Figure 44: Projected Orange County, CA Price-to-Rent Ratio, 1983-2020

The ratio of price-to-rent in Orange County, California, where the city of Irvine is located, has shown more variability than national figures. There was a coastal bubble taking off in the late 80s and collapsing in the early 1990s. The premise of prices reverting to fundamental valuations can be clearly seen in the changes in the price-to-rent ratio in Orange County. In the mid 1980s, the market was bottoming out from the first coastal residential real estate bubble associated with the inflationary times of the late 1970s. From 1983 to 1987, the price-to-rent ratio stabilized between 176 and 185, a range of about 6%. After the coastal bubble, prices stabilized in 1994 to 1996 in a range from 175 to 178. Projections using the price-to-rent ratio assume prices will fall again to the range from 175 to 185 before stabilizing. The reason prices stabilize in this range is because it is here that the cost of ownership approximates the cost of rental, and Rent Savers buy real estate and form a support bottom. If house prices in Orange County return to their historic price-to-rent stability range, prices will fall 22% peak-to-trough, bottom in 2013, and return to the previous peak by 2019; however, if rental increases do not sustain their 4.7% historic rate, the bottom may be somewhat lower, and the return to the previous peak would be delayed.

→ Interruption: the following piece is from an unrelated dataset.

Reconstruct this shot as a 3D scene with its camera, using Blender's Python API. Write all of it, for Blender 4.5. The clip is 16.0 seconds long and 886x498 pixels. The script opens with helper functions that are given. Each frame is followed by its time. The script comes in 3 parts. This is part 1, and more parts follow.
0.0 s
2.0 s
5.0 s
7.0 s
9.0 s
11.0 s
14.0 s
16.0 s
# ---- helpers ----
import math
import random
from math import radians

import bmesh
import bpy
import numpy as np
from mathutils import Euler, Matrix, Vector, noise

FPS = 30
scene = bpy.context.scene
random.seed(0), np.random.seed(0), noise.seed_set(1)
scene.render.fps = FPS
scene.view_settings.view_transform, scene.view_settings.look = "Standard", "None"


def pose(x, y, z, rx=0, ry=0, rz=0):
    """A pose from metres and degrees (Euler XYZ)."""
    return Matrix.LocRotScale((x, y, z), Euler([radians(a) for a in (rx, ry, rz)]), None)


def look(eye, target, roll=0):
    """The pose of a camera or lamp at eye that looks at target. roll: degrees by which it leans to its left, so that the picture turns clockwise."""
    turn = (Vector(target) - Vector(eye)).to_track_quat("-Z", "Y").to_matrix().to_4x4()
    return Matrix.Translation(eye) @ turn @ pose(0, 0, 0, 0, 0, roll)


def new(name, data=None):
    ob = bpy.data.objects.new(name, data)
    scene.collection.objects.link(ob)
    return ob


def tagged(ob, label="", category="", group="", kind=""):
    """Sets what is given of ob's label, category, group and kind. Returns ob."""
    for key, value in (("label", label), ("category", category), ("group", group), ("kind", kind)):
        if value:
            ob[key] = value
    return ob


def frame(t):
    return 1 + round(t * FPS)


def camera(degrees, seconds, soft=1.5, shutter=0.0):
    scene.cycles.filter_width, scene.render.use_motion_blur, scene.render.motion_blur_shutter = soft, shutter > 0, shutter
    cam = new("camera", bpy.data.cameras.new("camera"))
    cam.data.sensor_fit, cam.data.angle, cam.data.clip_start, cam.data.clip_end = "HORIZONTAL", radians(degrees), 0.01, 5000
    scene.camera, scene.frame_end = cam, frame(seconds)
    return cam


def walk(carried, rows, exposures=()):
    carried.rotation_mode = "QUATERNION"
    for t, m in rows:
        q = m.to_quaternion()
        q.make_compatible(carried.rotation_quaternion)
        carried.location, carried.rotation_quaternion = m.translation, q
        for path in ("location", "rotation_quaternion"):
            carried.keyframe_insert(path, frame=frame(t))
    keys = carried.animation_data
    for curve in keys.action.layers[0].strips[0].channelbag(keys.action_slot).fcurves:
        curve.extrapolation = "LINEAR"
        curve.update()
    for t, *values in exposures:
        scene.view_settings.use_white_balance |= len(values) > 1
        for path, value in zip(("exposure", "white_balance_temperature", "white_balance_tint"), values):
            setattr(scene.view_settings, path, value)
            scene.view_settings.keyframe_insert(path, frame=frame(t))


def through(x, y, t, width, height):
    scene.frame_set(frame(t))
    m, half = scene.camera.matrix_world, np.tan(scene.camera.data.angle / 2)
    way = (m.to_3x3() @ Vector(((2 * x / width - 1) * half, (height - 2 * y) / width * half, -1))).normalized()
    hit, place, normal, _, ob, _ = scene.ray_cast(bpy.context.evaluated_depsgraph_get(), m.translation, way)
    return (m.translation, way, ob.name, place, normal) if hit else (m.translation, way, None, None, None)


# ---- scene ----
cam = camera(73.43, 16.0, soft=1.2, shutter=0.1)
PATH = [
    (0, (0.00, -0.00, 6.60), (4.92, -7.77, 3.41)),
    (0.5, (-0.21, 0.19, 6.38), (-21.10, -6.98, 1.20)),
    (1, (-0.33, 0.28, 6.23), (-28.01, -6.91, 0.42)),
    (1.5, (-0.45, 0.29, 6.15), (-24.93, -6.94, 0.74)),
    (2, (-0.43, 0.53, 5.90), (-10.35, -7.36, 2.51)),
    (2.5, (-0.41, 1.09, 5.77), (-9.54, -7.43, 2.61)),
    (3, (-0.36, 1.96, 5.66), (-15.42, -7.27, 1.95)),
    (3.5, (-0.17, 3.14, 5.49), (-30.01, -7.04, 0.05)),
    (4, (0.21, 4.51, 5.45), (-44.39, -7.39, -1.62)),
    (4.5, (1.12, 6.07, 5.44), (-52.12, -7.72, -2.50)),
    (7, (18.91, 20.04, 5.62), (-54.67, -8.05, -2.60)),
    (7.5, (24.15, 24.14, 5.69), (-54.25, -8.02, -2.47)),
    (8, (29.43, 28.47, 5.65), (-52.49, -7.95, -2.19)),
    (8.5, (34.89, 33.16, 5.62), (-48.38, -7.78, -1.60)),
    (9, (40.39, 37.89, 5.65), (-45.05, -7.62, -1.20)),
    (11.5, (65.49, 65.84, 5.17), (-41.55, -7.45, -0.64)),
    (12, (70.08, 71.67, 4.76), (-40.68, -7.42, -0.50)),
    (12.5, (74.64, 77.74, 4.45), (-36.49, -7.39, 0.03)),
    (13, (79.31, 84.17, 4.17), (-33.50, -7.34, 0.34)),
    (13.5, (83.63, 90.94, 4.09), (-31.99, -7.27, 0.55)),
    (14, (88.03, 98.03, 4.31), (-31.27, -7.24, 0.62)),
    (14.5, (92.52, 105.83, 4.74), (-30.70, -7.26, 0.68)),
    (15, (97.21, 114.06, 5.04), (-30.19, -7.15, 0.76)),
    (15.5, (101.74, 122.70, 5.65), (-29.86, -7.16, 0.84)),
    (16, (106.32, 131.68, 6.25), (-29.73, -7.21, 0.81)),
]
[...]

Figure 45: Orange County Projections based on Price-to-Rent Ratio, 1988-2020


[1] Since real estate is associated with high transaction costs, heterogeneity and illiquidity, there is little opportunity for arbitrage (Black, Fraser, & Hoesli, 2006) (An investor cannot sell a house short.) These factors cause house prices to correct slowly without large numbers of foreclosures.

[ii] Large variations in regional markets suggests the markets will deteriorate at different rates and at different times. (Baker D. , 2002) The extreme bubble markets of the coasts will deteriorate the most, and they may deteriorate the fastest due to the profusion of exotic financing.

[iii] Rental data is from U.S. Department of Labor Bureau of Labor Statistics.